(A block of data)
## start

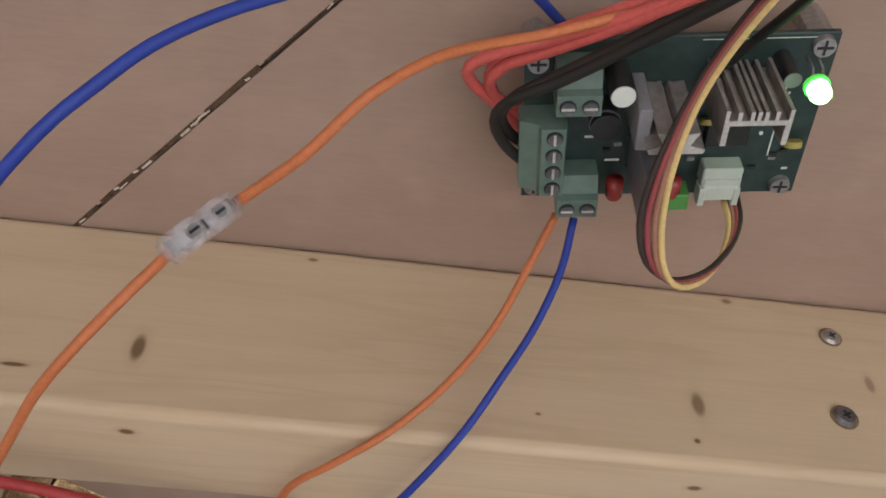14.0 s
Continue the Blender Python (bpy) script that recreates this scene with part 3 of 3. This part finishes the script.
cable_clip((0.0222, 0.2550, 0.9325), (0.75, 0.1, 0), M_white, "small white cable clip nailed under the rib", 0.0026)
grip = empty("cable_clip", Matrix.Translation((0.1857, 0.0880, 0.9323)), "grey round cable clip holding red and black wires", "clip")
bm = bmesh.new()
bmesh.ops.create_icosphere(bm, subdivisions=3, radius=1.0)
for v in bm.verts:
    v.co = Vector((0.0060 * v.co.x, 0.0052 * v.co.y, 0.0058 * v.co.z)) * (1 + 0.10 * noise.noise(1.7 * v.co))
part("collar", bm, M_grey, grip, smooth=True)
tab = part("tab", box(-0.0072, -0.0016, -0.0012, 0.0042, -0.0070, -0.0012, 0.0008), M_grey, grip)
part("staple", box(-0.0056, -0.0034, -0.0016, -0.0010, -0.0062, -0.0056), M_steel, tab, "bright steel staple end")


# dried glue smears and torn wood round the holes under the noggin
M_smear = plain("dried_glue", (0.66, 0.54, 0.40), 0.35, 0, 0.12, 500, 0.2)
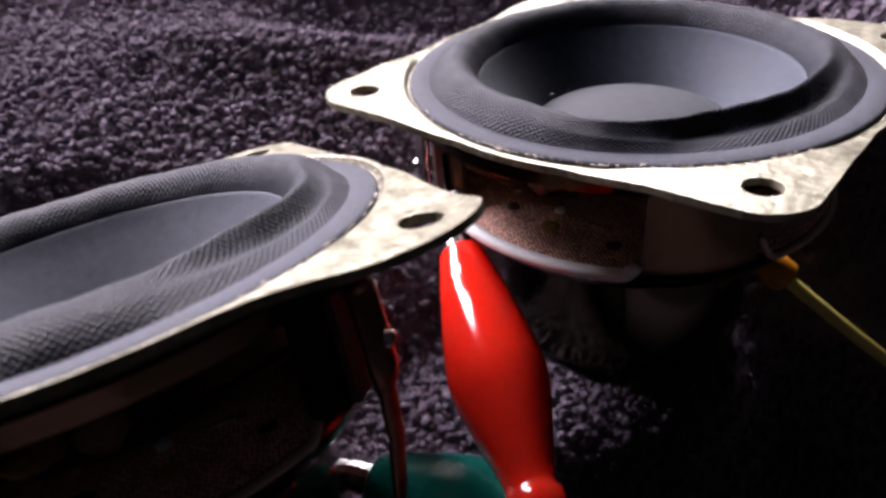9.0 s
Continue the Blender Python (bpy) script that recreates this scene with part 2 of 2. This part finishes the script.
def build_blanket():
    xs, ys = stretch(-230, 120, 1.3, 1500), stretch(-180, 190, 1.3, 1500)
    x, y = np.meshgrid(xs, ys, indexing="ij")
    wx = x + 1.6 * np.sin(y / 4.3 + np.sin(x / 7.1) * 2)
    wy = y + 1.6 * np.sin(x / 3.9 + np.sin(y / 6.3) * 2)
    z = blanket_height(x, y) + 0.7 * pile(wx, wy, 2.6, 1.0) - 1.5
    verts = np.stack([x, y, z], -1).reshape(-1, 3) * U
    n, m = x.shape
    idx = np.arange(n * m).reshape(n, m)
    quads = np.stack([idx[:-1, :-1], idx[1:, :-1], idx[1:, 1:], idx[:-1, 1:]], -1).reshape(-1, 4)
    inside = (verts[:, 0] * math.cos(radians(24)) - verts[:, 1] * math.sin(radians(24))) > BACK_WINDOW[0] + 0.01
    quads = quads[inside[quads].all(axis=1)]  # the sheet ends at the window wall
    me = bpy.data.meshes.new("blanket")
    me.vertices.add(len(verts))
    me.vertices.foreach_set("co", verts.ravel())
    me.loops.add(quads.size)
    me.loops.foreach_set("vertex_index", quads.ravel())
    me.polygons.add(len(quads))
    me.polygons.foreach_set("loop_start", np.arange(0, quads.size, 4))
    me.polygons.foreach_set("use_smooth", np.ones(len(quads), dtype=bool))
    me.update(calc_edges=True)
    me.materials.append(FLEECE)
    return tagged(new("blanket", me), "black-purple fleece blanket with short curly pile, lying in soft folds", "blanket", kind="structure")


blanket = build_blanket()


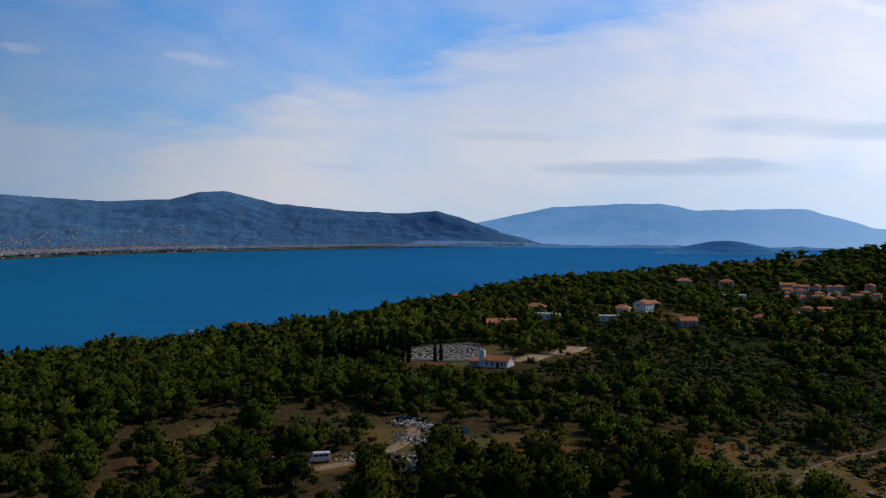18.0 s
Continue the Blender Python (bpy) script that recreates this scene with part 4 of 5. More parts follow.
town("apartment_blocks", "pale blocks of flats rising over the old roofs", [(207, 238, 2800, 4700, 90, 0, 0), (184, 206, 2650, 2950, 26, 0, 0), (118, 132, 100, 1100, 120, 0, 0)], 6, M_bay_wall, M_town_roof, (12, 26), (8, 14), False)
town("scattered_houses", "scattered farmhouses with orange roofs on the plain", [(140, 200, 3000, 6500, 420, 0, 0), (150, 178, 5200, 7200, 260, 0, 0), (196, 214, 3900, 5600, 160, 0, 0)], 7, M_town_wall, M_town_roof, (9, 16), (4, 7))
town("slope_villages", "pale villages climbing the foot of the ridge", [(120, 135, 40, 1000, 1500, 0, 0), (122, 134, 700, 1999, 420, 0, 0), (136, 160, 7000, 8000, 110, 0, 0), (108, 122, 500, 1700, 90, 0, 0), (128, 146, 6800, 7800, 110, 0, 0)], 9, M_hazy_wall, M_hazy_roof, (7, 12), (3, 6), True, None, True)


M_apron = grainy("sun_bleached_concrete", (0.46, 0.41, 0.36), (0.56, 0.51, 0.46), 0.05, (0.42, 0.38, 0.33), 0.012, bump=0)
town("polytunnels", "long pale plastic tunnels between the fields", [(140, 180, 3100, 5200, 70, 0, 0), (150, 172, 5000, 6800, 70, 0, 0), (196, 216, 4000, 6000, 30, 0, 0)], 11, M_shed, M_shed, (14, 75), (2, 3.5), False)


def far_patch(name, label, corners, material, category, lift=2.0, n=24, flat=True):
    """A flat sheet between four corners given by bearing, distance and height."""
    (a0, d0, z0), (a1, d1, z1), (a2, d2, z2), (a3, d3, z3) = corners
    u, v = np.meshgrid(np.linspace(0, 1, n), np.linspace(0, 1, n))
    mixq = lambda q0, q1, q2, q3: (q0 * (1 - u) + q1 * u) * (1 - v) + (q3 * (1 - u) + q2 * u) * v
    a = mixq(a0, a1, a2, a3) + 0.05 * fbm(u * 6, v * 6, 3, 4)
    ob = mesh_from(name, far_place(a, mixq(d0, d1, d2, d3), (plain_z(a, mixq(d0, d1, d2, d3)) if flat else mixq(z0, z1, z2, z3)) + lift).reshape(-1, 3), grid_quads(n, n), material, (), True)
    return tagged(ob, label, category, kind="structure")


def town_ground_material():
    m, n, b = surface("town_yards_and_streets", 0.95, 0.1)
    at = n.node("ShaderNodeTexCoord").outputs["Object"]
    fine, mid = n.noise(at, 0.09, 4.0, 0.6).outputs[0], n.noise(at, 0.011, 4.0, 0.6, 0.6).outputs[0]
    col = n.mix(n.ramp(fine, 0.4, 0.6), (0.33, 0.29, 0.26), (0.22, 0.19, 0.165))
    n.put(b.inputs["Base Color"], n.mix(n.ramp(n.math("MULTIPLY_ADD", fine, 0.5, mid), 0.74, 0.80), col, (0.030, 0.055, 0.034)))
    return m


M_town_ground = town_ground_material()
far_patch("town_ground", "pale yards, streets and gardens of the town", [(203.5, 2640, 4), (244, 2400, 4), (244, 5200, 20), (206.5, 4300, 16)], M_town_ground, "town ground", 2.2, 60)
far_patch("shore_ground", "pale yards and gardens of the shore village", [(184.5, 2560, 4), (203.5, 2560, 4), (203.5, 2960, 8), (184.5, 2900, 8)], M_town_ground, "town ground", 2.0, 40)
far_patch("runway", "long pale runway across the plain", [(163.3, 3330, 11), (142.2, 5980, 24), (142.2, 6220, 25), (163.1, 3490, 13)], M_apron, "runway", 5)
far_patch("runway_verge", "dry grass beside the runway", [(164.4, 3300, 10), (141.2, 6150, 23), (141.0, 6900, 26), (164.0, 3720, 13)], M_dry_verge, "verge", 2)
far_patch("apron", "pale concrete seaplane apron by the shore", [(156.6, 2560, 5), (151.6, 2560, 5), (151.9, 2960, 6), (156.3, 2900, 6)], M_apron, "apron", 5)
far_patch("apron", "pale concrete strip along the shore", [(152.4, 2600, 5), (141.2, 2780, 5), (141.3, 2860, 6), (152.5, 2690, 6)], M_concrete, "apron", 5)
far_patch("lawn", "flat green lawn beside the seaplane apron", [(151.4, 2560, 5), (147.6, 2600, 5), (148.0, 2740, 6), (151.6, 2720, 6)], M_marsh, "lawn", 5.5)
far_patch("breakwater", "stone breakwater running into the bay", [(141.8, 2690, 1), (139.9, 2430, 1), (139.8, 2450, 1), (141.5, 2720, 1)], M_rock, "breakwater", 1, flat=False)
far_patch("breakwater", "low stone mole at the cape", [(137.4, 3080, 1), (134.6, 3040, 1), (134.6, 3075, 1), (137.4, 3120, 1)], M_rock, "breakwater", 1, flat=False)
def hangar(az, d, w, deep, h, turn, label):
    """A long shed with a shallow roof, a row of doors and a lean-to."""
    ob = tagged(new("hangar"), label, "hangar", "hangars at the seaplane base")
    for name, ww, dd, hh, at, mat in (("wall", w, deep, h, (0, 0, 0), M_shed_wall), ("lean_to", w * 0.9, 7, h * 0.45, (0, -deep / 2 - 3.5, 0), M_apron), ("eaves", w + 1.5, deep + 1.5, 0.7, (0, 0, h + 0.004), M_concrete)):
        bm = bmesh.new()
        box(bm, ww, dd, hh, at)
        part(name, bm, mat, ob)
    bm = roof_mesh(w, deep, h * 0.22, "gable", 0.3, 0.6)
    bmesh.ops.translate(bm, verts=bm.verts, vec=(0, 0, h + 0.9))
    part("roof", bm, M_shed_roof, ob)
    count = max(3, int(w / 12))
    for k in range(count):
        bm = bmesh.new()
        box(bm, w / count * 0.8, 0.3, h * 0.42, (-w / 2 + (k + 0.5) * w / count, -deep / 2 - 0.15, h * 0.50))
        part("window_band", bm, M_glass_dark, ob)
    x, y, z = far_place(np.array(az), np.array(d), plain_z(np.array(az), np.array(d)))
    ob.matrix_world = Matrix.Translation((x, y, z + 0.5)) @ Matrix.Rotation(radians(az + turn), 4, "Z")


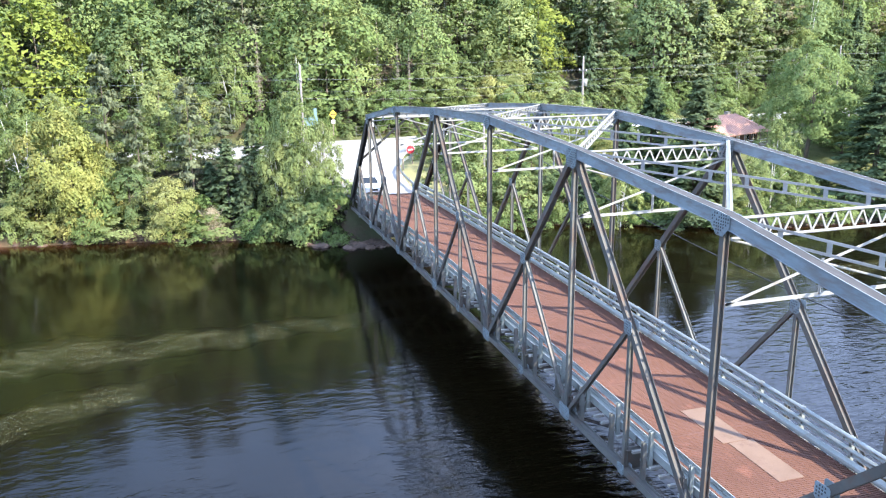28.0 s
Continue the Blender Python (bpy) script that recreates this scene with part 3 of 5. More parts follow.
for s in (-1, 1):
    for k in range(1, 7):
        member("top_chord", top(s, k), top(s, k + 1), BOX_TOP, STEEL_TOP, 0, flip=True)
    member("end_post", low(s, 0), top(s, 1), BOX_TOP, STEEL_POST if s < 0 else STEEL_BROWN, 0, "sloping end post of the truss", flip=True)
    member("end_post", low(s, 8), top(s, 7), BOX_TOP, STEEL_POST if s < 0 else STEEL_BROWN, 0, "sloping end post of the truss", flip=True)
    for k in range(1, 7):
        part("cover_plate", Shape().bar(top(s, k), top(s, k + 1), [(-0.162, 0.162, 0.2, 0.205)], (-1, 0, 0)), STEEL_COVER, bridge)
        part("edge_angle", Shape().bar(top(s, k), top(s, k + 1), [(-0.186, -0.166, 0.2, 0.21), (0.166, 0.186, 0.2, 0.21)], (-1, 0, 0)), GALV, bridge)
    for k, j in ((0, 1), (8, 7)):
        w = (top(s, j) - low(s, k)).normalized()
        a, b = (low(s, k), top(s, j)) if w.y > 0 else (top(s, j), low(s, k))
        part("edge_angle", Shape().bar(a, b, [(-0.186, -0.166, 0.2, 0.212), (0.166, 0.186, 0.2, 0.212)], (-1, 0, 0)), STEEL if s < 0 else STEEL_EDGE, bridge)
    for k in range(8):
        member("bottom_chord", low(s, k), low(s, k + 1), BOX_LOW, STEEL)
    for k in range(1, 8):
        member("vertical", low(s, k), top(s, k), H_VERT, STEEL_DARK if k % 2 == 0 else STEEL, 0.2)
    for k in (1, 3, 5, 7):
        for j in (k - 1, k + 1):
            end = j in (0, 8)
            mid = (top(s, k) + low(s, j)) / 2
            if not end:
                member("diagonal", top(s, k), low(s, j), H_DIAG, STEEL_DARK, 0.25, "dark riveted diagonal")
            foot = (low(s, k) + low(s, j)) / 2
            foot.z = camber(foot.y)
            member("hanger", foot, mid, H_THIN, STEEL, 0.12)
            member("sub_strut", mid, low(s, k), H_THIN, STEEL if j > k else STEEL_DARK, 0.15)
            gussets(G_MID, mid, (0.68, 1, 1))
            gussets(G_MID, foot, (0.78, 0.9, 0.8))
    for k in range(1, 8):
        gussets(G_TOP if k % 2 else G_EVEN, top(s, k) + Vector((0, 0, -0.21 if k % 2 else -0.13)), (0.87, 1, 1))
    for k in range(0, 9):
        gussets(G_LOW, low(s, k) + Vector((0, 0, 0.06)), (0.78, 1, 1))


def lattice(name, a, b, depth, up=(0, 0, 1), bays=14, material=STEEL_PALE, angle=0.045, parent=None, label=""):
    """Two angle irons a depth apart, joined by zigzag lacing bars."""
    a, b, up = Vector(a), Vector(b), Vector(up)
    w = (b - a).normalized()
    across = w.cross(up).normalized()
    s = Shape()
    for h in (0, -depth):
        s.bar(a + up * h, b + up * h, [(-angle * 1.8, angle * 1.8, -0.008, 0.008), (-0.008, 0.008, -angle, angle)], across)
    ob = part(name, s, material, parent or bridge, label)
    n = bays * 2
    step = (b - a) / n
    down, rise = step - up * depth * 0.9, step + up * depth * 0.9
    bars = [Shape().bar((0, 0, 0), d, [(-0.012, 0.012, -0.028, 0.028)], across).mesh("lacing_bar", material) for d in (down, rise)]
    for i in range(n):
        part("lacing_bar", bars[i % 2], None, ob, at=Matrix.Translation(a + step * i - up * depth * (0.95 if i % 2 else 0.05)))
    return ob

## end

# REQUIRED TASK
The lines from the one containing "4 of 5. More parts follow." to the one containing "(2, 3.5), False)", both included, are to be extracted exactly; give no other line.

# TASK RESPONSE
Continue the Blender Python (bpy) script that recreates this scene with part 4 of 5. More parts follow.
town("apartment_blocks", "pale blocks of flats rising over the old roofs", [(207, 238, 2800, 4700, 90, 0, 0), (184, 206, 2650, 2950, 26, 0, 0), (118, 132, 100, 1100, 120, 0, 0)], 6, M_bay_wall, M_town_roof, (12, 26), (8, 14), False)
town("scattered_houses", "scattered farmhouses with orange roofs on the plain", [(140, 200, 3000, 6500, 420, 0, 0), (150, 178, 5200, 7200, 260, 0, 0), (196, 214, 3900, 5600, 160, 0, 0)], 7, M_town_wall, M_town_roof, (9, 16), (4, 7))
town("slope_villages", "pale villages climbing the foot of the ridge", [(120, 135, 40, 1000, 1500, 0, 0), (122, 134, 700, 1999, 420, 0, 0), (136, 160, 7000, 8000, 110, 0, 0), (108, 122, 500, 1700, 90, 0, 0), (128, 146, 6800, 7800, 110, 0, 0)], 9, M_hazy_wall, M_hazy_roof, (7, 12), (3, 6), True, None, True)


M_apron = grainy("sun_bleached_concrete", (0.46, 0.41, 0.36), (0.56, 0.51, 0.46), 0.05, (0.42, 0.38, 0.33), 0.012, bump=0)
town("polytunnels", "long pale plastic tunnels between the fields", [(140, 180, 3100, 5200, 70, 0, 0), (150, 172, 5000, 6800, 70, 0, 0), (196, 216, 4000, 6000, 30, 0, 0)], 11, M_shed, M_shed, (14, 75), (2, 3.5), False)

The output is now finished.